* **Prompt**:
Type out the data exactly as given. Skip any image.

Scripts that build animated scenes:
========
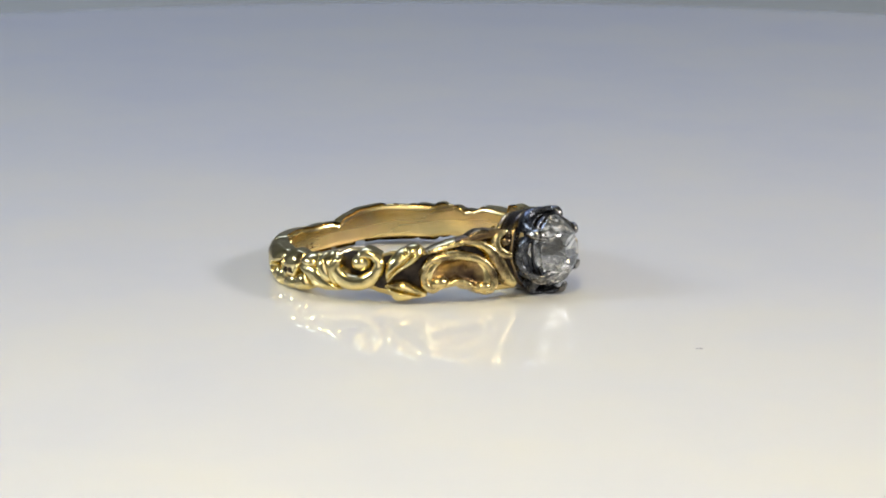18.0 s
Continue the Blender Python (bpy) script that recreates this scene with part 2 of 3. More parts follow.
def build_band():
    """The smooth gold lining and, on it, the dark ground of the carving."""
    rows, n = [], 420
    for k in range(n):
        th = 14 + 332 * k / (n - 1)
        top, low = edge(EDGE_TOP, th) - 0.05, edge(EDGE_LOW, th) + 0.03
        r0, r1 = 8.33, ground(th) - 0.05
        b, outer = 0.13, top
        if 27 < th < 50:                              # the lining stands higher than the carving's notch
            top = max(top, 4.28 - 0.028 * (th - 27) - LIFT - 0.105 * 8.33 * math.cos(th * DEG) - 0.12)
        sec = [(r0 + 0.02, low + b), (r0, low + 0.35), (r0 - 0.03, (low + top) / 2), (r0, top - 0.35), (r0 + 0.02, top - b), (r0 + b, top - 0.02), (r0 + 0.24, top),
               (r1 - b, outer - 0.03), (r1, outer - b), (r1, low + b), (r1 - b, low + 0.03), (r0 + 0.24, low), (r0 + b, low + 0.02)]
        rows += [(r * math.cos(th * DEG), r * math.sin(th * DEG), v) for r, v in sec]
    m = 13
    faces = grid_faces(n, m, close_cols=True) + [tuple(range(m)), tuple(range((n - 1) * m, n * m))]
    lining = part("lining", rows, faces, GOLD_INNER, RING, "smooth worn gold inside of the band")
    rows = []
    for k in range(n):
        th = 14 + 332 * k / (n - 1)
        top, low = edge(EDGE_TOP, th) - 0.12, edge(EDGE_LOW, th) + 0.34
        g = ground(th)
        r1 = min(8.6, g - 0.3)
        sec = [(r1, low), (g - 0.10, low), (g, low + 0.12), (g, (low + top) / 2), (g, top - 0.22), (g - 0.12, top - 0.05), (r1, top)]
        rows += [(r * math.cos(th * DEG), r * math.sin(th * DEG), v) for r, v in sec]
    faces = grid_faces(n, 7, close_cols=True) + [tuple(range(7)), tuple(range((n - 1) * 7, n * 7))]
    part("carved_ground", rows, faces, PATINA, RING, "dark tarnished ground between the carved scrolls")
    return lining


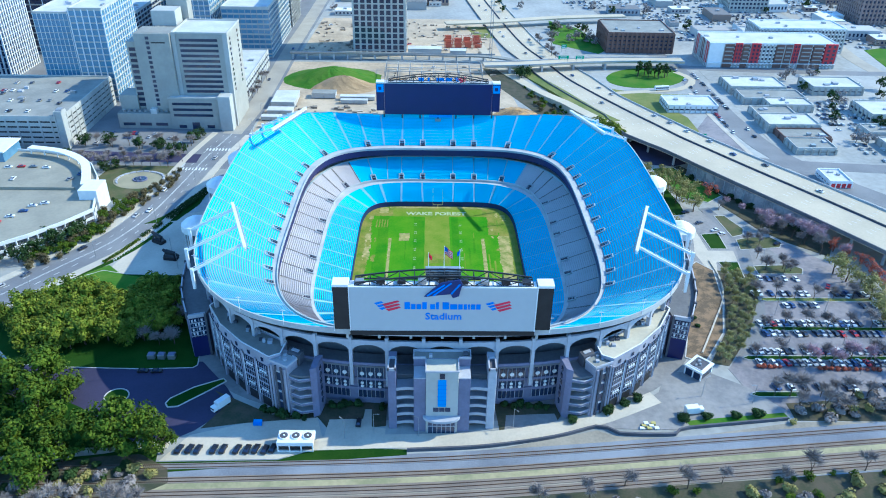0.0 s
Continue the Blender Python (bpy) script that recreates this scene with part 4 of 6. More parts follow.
========
* **Exercise result**:
18.0 s
Continue the Blender Python (bpy) script that recreates this scene with part 2 of 3. More parts follow.
def build_band():
    """The smooth gold lining and, on it, the dark ground of the carving."""
    rows, n = [], 420
    for k in range(n):
        th = 14 + 332 * k / (n - 1)
        top, low = edge(EDGE_TOP, th) - 0.05, edge(EDGE_LOW, th) + 0.03
        r0, r1 = 8.33, ground(th) - 0.05
        b, outer = 0.13, top
        if 27 < th < 50:                              # the lining stands higher than the carving's notch
            top = max(top, 4.28 - 0.028 * (th - 27) - LIFT - 0.105 * 8.33 * math.cos(th * DEG) - 0.12)
        sec = [(r0 + 0.02, low + b), (r0, low + 0.35), (r0 - 0.03, (low + top) / 2), (r0, top - 0.35), (r0 + 0.02, top - b), (r0 + b, top - 0.02), (r0 + 0.24, top),
               (r1 - b, outer - 0.03), (r1, outer - b), (r1, low + b), (r1 - b, low + 0.03), (r0 + 0.24, low), (r0 + b, low + 0.02)]
        rows += [(r * math.cos(th * DEG), r * math.sin(th * DEG), v) for r, v in sec]
    m = 13
    faces = grid_faces(n, m, close_cols=True) + [tuple(range(m)), tuple(range((n - 1) * m, n * m))]
    lining = part("lining", rows, faces, GOLD_INNER, RING, "smooth worn gold inside of the band")
    rows = []
    for k in range(n):
        th = 14 + 332 * k / (n - 1)
        top, low = edge(EDGE_TOP, th) - 0.12, edge(EDGE_LOW, th) + 0.34
        g = ground(th)
        r1 = min(8.6, g - 0.3)
        sec = [(r1, low), (g - 0.10, low), (g, low + 0.12), (g, (low + top) / 2), (g, top - 0.22), (g - 0.12, top - 0.05), (r1, top)]
        rows += [(r * math.cos(th * DEG), r * math.sin(th * DEG), v) for r, v in sec]
    faces = grid_faces(n, 7, close_cols=True) + [tuple(range(7)), tuple(range((n - 1) * 7, n * 7))]
    part("carved_ground", rows, faces, PATINA, RING, "dark tarnished ground between the carved scrolls")
    return lining


0.0 s
Continue the Blender Python (bpy) script that recreates this scene with part 4 of 6. More parts follow.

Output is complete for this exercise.